İstanbul, saçma bir şehirdir. Ne kadar saçmalığımız varsa, bir araya getirip inşa ettiğimiz saçmalıklarımızın bileşkesidir. Bir şehrin elinden ve dilinden emin olmak ile alakalı... Trafik- mahalle- mimari- planlama- çalışma koşulları- ev standartları- sosyalleşme- tarihsel yağma- yığınak ve kale kültürü noktalarında "Saçma"lık hüküm sürüyor.

İstanbul'da medeniyet kurulmaz. Çünkü İstanbul; Doğu ile Batı, Anadolu ile Avrupa, Modernizm ve Muhafazakârlık arasında kurulmuş bir köprüdür. Ve dahi, köprüler üzerinde medeniyet kurulmaz.

İstanbul; İnsan'ın olabildiğince az, binaları ve arabaların olabildiğince çok olduğu bir şehirdir. İstanbul; girdaptır; yutar, kaybeder.

İstanbul; boğazdır. Boğazdan geçen mideye(Marmara/ Karadenize) dökülür. Boğaz ise nefistir…

İstanbul; gezmesi güzel, yaşantısı rezilliktir…

İstanbul; herkese ait olan ama hiç kimseye yar olmayan şehirdir…

İstanbul; şiiri çok, şairi az olandır…

İstanbul; minare ve kuleler şehridir. Minare; eski zaman ibadet edenlerinin mabedine ait... Kule; modern zaman ibadet edenlerinin mabedine ait...

İstanbul; dünyanın en güzel şehir fotoğraflarının çekildiği yerdir. ...

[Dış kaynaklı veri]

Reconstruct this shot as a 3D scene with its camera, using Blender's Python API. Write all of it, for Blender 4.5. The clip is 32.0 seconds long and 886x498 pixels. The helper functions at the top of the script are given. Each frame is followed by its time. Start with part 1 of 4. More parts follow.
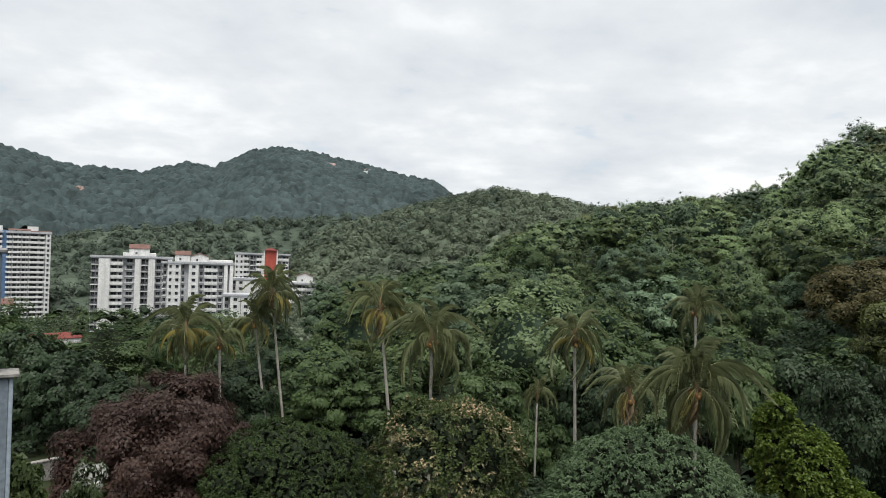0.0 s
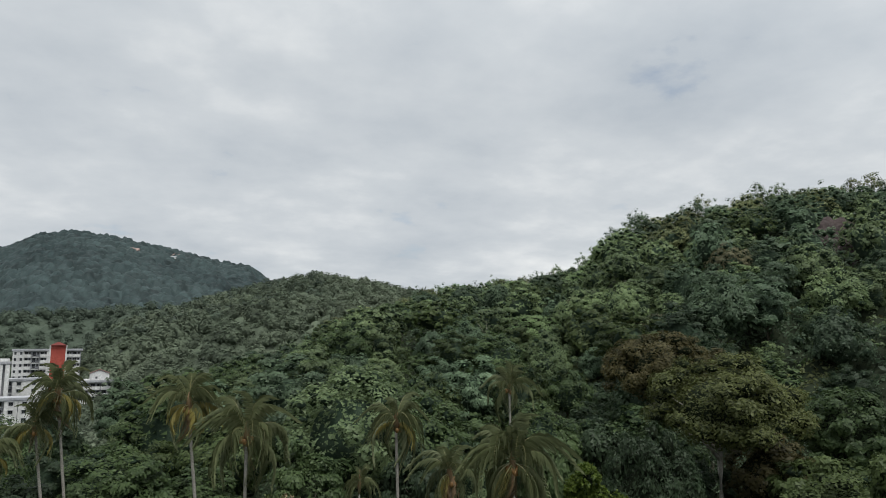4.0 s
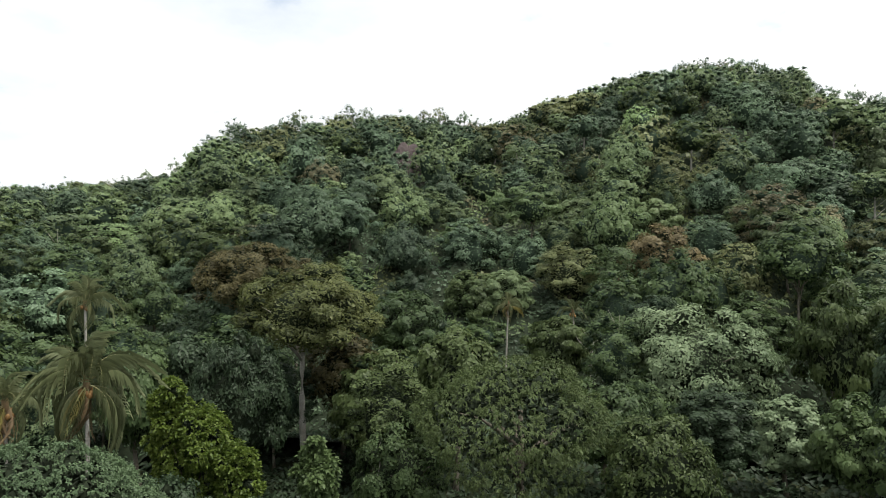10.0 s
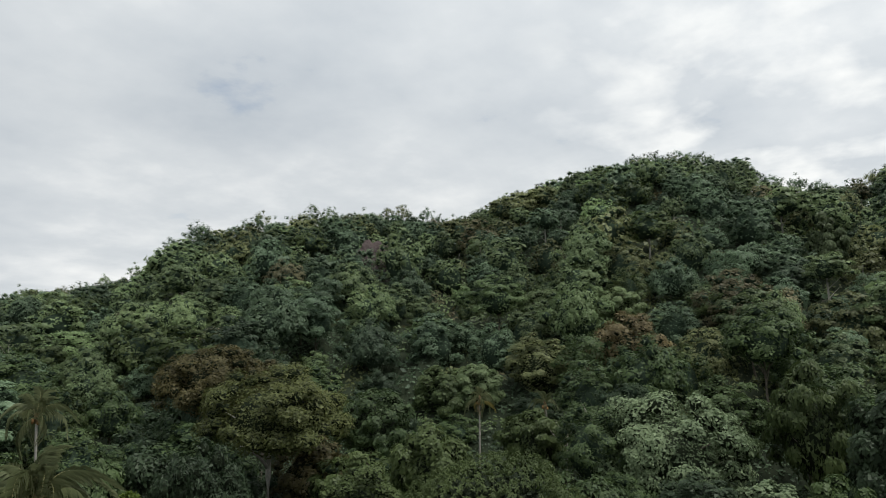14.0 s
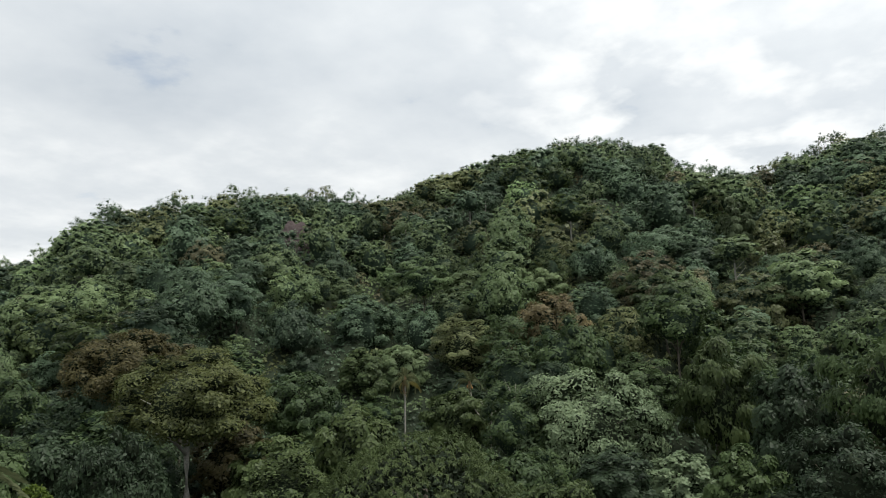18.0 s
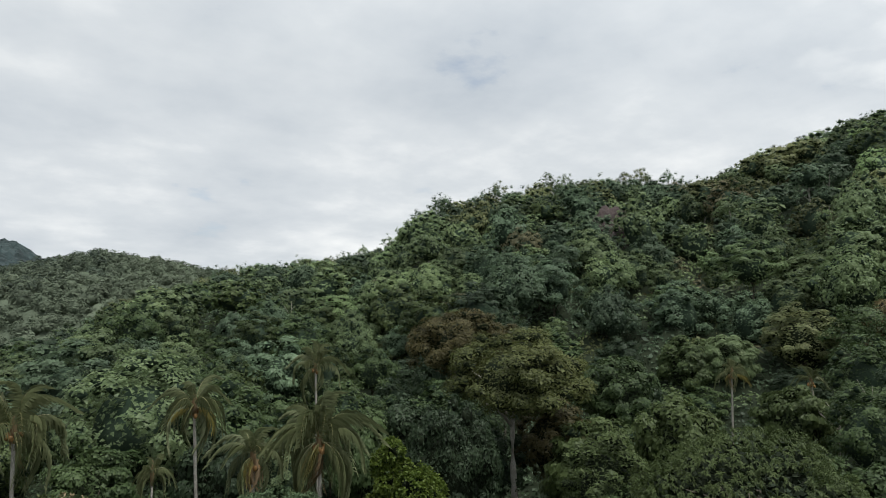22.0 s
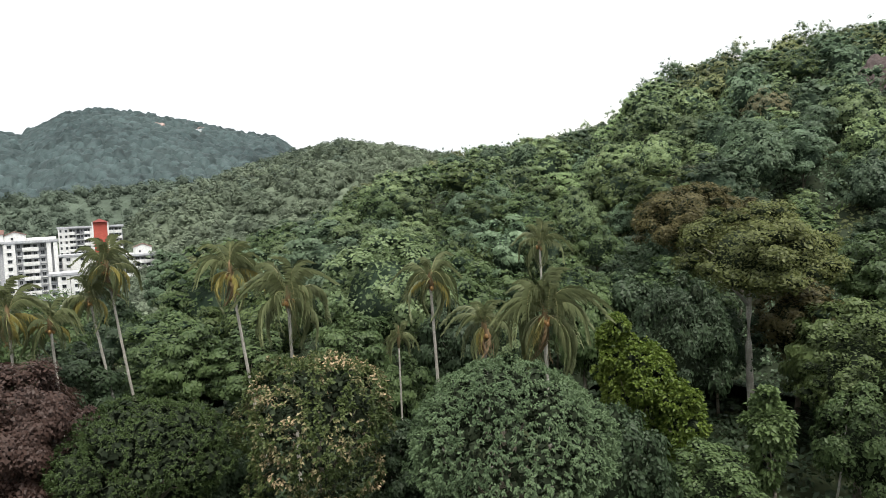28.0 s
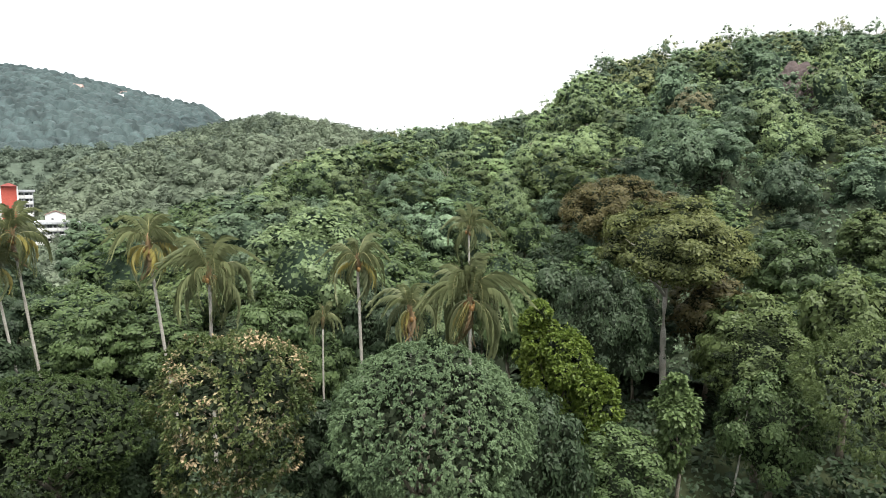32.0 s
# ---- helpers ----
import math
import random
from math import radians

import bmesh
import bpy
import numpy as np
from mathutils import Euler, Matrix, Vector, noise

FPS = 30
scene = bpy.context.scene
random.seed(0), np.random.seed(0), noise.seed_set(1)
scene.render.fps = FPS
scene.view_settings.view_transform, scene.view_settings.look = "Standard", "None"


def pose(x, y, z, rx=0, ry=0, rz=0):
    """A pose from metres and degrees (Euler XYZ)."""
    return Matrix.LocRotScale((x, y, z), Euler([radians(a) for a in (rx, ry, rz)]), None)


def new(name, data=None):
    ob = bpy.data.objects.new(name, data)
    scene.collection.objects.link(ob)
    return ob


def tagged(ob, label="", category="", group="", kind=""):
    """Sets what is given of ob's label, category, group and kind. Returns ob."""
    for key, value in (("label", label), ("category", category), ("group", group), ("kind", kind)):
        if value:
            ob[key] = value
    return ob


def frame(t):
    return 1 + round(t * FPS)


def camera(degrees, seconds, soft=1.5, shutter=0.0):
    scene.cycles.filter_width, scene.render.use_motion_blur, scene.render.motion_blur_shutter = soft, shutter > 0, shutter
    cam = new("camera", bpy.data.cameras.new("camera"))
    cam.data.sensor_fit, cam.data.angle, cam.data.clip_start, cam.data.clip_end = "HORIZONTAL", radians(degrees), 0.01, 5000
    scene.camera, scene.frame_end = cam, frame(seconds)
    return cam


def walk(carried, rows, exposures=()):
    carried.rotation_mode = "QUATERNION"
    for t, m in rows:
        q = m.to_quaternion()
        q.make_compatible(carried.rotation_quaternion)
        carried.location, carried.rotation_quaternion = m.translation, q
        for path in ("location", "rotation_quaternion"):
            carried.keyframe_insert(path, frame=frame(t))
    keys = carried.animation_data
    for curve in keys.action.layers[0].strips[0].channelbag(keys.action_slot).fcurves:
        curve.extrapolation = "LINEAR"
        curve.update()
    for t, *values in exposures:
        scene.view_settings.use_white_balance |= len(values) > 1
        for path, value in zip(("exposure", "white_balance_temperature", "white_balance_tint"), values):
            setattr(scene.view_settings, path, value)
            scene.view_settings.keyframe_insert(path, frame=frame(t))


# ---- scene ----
cam = camera(66.78, 32.0, soft=0.5)
EYE = 20.0
# seconds, east, north, up from the eye, yaw, pitch, roll
ROWS = [
    (0.0, -0.000, 0.000, 0.000, 0.02, -0.57, -2.35),
    (0.5, -0.106, 0.045, 0.039, 0.57, 0.55, -2.73),
    (1.0, -0.128, 0.065, 0.064, -1.75, 2.10, -1.89),
    (1.5, -0.068, 0.050, 0.036, -4.05, 6.28, -2.25),
    (2.0, -0.008, 0.006, -0.046, -4.77, 8.49, -1.88),
    (2.5, 0.004, -0.021, -0.065, -10.45, 8.36, -3.52),
    (3.0, 0.050, -0.048, -0.041, -14.06, 8.67, -2.19),
    (3.5, 0.064, -0.065, -0.030, -14.74, 6.71, -0.97),
    (5.5, -0.139, -0.288, 0.145, -17.58, 9.15, -1.74),
    (6.0, -0.148, -0.306, 0.130, -18.32, 7.92, -4.35),
    (6.5, -0.088, -0.340, 0.174, -20.50, 6.31, -2.62),
    (7.0, -0.074, -0.339, 0.218, -22.16, 4.21, -4.11),
    (7.5, -0.031, -0.366, 0.207, -20.99, 3.42, -6.58),
    (8.0, 0.004, -0.375, 0.190, -28.72, 4.97, -5.57),
    (8.5, 0.008, -0.359, 0.105, -35.37, 4.25, -2.60),
    (9.0, 0.070, -0.334, 0.095, -39.84, 2.71, -1.25),
    (9.5, 0.112, -0.296, 0.131, -43.74, 1.25, -0.77),
    (10.0, 0.160, -0.260, 0.156, -48.58, -0.28, -0.72),
    (10.5, 0.157, -0.199, 0.215, -52.82, -0.60, -0.70),
    (11.0, 0.082, -0.150, 0.274, -55.97, 1.26, -2.17),
    (11.5, 0.027, -0.145, 0.220, -55.90, 4.44, -3.46),
    (12.0, -0.019, -0.121, 0.128, -59.23, 7.10, -3.94),
    (12.5, -0.045, -0.136, 0.123, -57.93, 7.40, -2.80),
    (13.0, -0.070, -0.154, 0.098, -55.68, 7.71, -0.33),
    (13.5, -0.056, -0.146, 0.120, -52.64, 8.32, 0.56),
    (15.5, 0.226, 0.142, 0.005, -50.37, 7.07, 2.07),
    (16.0, 0.236, 0.153, 0.012, -52.74, 6.93, 1.86),
    (16.5, 0.224, 0.184, 0.012, -54.36, 6.82, 2.85),
    (17.0, 0.237, 0.209, 0.007, -55.46, 6.62, 3.67),
    (17.5, 0.243, 0.211, 0.002, -56.22, 6.17, 3.37),
    (18.0, 0.245, 0.234, 0.006, -57.80, 6.10, 2.07),
    (18.5, 0.223, 0.247, 0.007, -59.11, 6.02, 0.97),
    (19.0, 0.190, 0.262, -0.001, -59.33, 5.64, 1.73),
    (19.5, 0.219, 0.224, -0.005, -60.47, 5.34, 1.84),
    (20.0, 0.224, 0.198, -0.031, -60.68, 5.14, 1.87),
    (20.5, 0.182, 0.197, -0.068, -61.30, 5.47, 1.07),
    (21.0, 0.056, 0.232, -0.096, -58.92, 5.89, 0.37),
    (21.5, -0.058, 0.220, -0.157, -44.55, 5.83, -0.01),
    (22.0, -0.096, 0.170, -0.154, -31.57, 5.41, 0.27),
    (22.5, -0.097, 0.109, -0.190, -19.28, 3.68, -0.44),
    (23.0, -0.014, 0.035, -0.160, -11.49, 4.46, -0.23),
    (23.5, 0.004, -0.036, -0.176, -10.10, 3.46, 0.00),
    (24.0, -0.028, 0.014, -0.140, -11.14, 3.61, 0.05),
    (24.5, -0.050, -0.004, -0.158, -10.95, 3.50, -0.07),
    (25.0, -0.029, 0.006, -0.148, -10.50, 2.65, 0.00),
    (25.5, -0.027, 0.024, -0.137, -9.79, 1.59, 0.69),
    (26.0, 0.016, 0.026, -0.183, -10.00, -0.79, 1.40),
    (26.5, 0.004, 0.002, -0.113, -11.46, -3.67, 1.62),
    (28.5, 0.004, 0.080, -0.135, -12.96, -4.65, 1.73),
    (29.0, 0.008, 0.090, -0.143, -13.23, -4.18, 1.55),
    (29.5, 0.027, 0.053, -0.166, -12.80, -3.98, 1.21),
    (30.0, 0.026, 0.042, -0.153, -12.29, -3.55, 0.14),
    (30.5, -0.028, 0.061, -0.155, -11.88, -4.03, -0.05),
    (31.0, -0.023, 0.077, -0.167, -11.89, -4.12, 0.72),
    (31.5, 0.017, 0.084, -0.195, -13.92, -6.11, -0.52),
    (32.0, 0.184, 0.074, -0.075, -18.39, -6.25, -0.87),
]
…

İstanbul; global bir köydür…

İstanbul; patlamaya hazır Ümraniye çöplüğüdür…

İstanbul; dünyanın en güzel şehridir…

İstanbul; postunu sermiş bir bilgedir. Ama hep ders verir, ders almasını bilmez…

İstanbul, insanın kendisini en yalnız ve en güvensiz hissettiği şehirdir…

İstanbul; kaosun en çok yakıştığı şehirdir…

İstanbul; ne yaparsanız yapın; her zaman, birçok, önemli, vazgeçilmez şeyin eksik kaldığı yerdir.